### PROBLEM STATEMENT
Each line of the material must be returned exactly.

[Clips as scene scripts]
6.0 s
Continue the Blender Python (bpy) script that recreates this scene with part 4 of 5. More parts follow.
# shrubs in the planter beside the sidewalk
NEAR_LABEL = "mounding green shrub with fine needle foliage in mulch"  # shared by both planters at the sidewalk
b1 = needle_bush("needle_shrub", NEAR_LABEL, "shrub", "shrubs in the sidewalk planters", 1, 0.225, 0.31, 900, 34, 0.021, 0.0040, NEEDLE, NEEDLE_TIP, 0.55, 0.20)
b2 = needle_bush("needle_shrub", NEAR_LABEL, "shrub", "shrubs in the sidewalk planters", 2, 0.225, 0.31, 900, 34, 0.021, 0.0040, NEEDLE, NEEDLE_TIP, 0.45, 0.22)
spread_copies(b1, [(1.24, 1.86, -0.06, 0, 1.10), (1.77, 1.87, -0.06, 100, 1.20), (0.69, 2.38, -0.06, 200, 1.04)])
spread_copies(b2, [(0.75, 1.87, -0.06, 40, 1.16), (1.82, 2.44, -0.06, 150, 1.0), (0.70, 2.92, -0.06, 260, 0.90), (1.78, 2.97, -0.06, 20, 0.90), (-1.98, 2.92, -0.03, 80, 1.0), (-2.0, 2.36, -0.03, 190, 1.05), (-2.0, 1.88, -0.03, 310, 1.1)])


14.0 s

### RESULT OF THE EXERCISE
6.0 s
Continue the Blender Python (bpy) script that recreates this scene with part 4 of 5. More parts follow.
# shrubs in the planter beside the sidewalk
NEAR_LABEL = "mounding green shrub with fine needle foliage in mulch"  # shared by both planters at the sidewalk
b1 = needle_bush("needle_shrub", NEAR_LABEL, "shrub", "shrubs in the sidewalk planters", 1, 0.225, 0.31, 900, 34, 0.021, 0.0040, NEEDLE, NEEDLE_TIP, 0.55, 0.20)
b2 = needle_bush("needle_shrub", NEAR_LABEL, "shrub", "shrubs in the sidewalk planters", 2, 0.225, 0.31, 900, 34, 0.021, 0.0040, NEEDLE, NEEDLE_TIP, 0.45, 0.22)
spread_copies(b1, [(1.24, 1.86, -0.06, 0, 1.10), (1.77, 1.87, -0.06, 100, 1.20), (0.69, 2.38, -0.06, 200, 1.04)])
spread_copies(b2, [(0.75, 1.87, -0.06, 40, 1.16), (1.82, 2.44, -0.06, 150, 1.0), (0.70, 2.92, -0.06, 260, 0.90), (1.78, 2.97, -0.06, 20, 0.90), (-1.98, 2.92, -0.03, 80, 1.0), (-2.0, 2.36, -0.03, 190, 1.05), (-2.0, 1.88, -0.03, 310, 1.1)])


14.0 s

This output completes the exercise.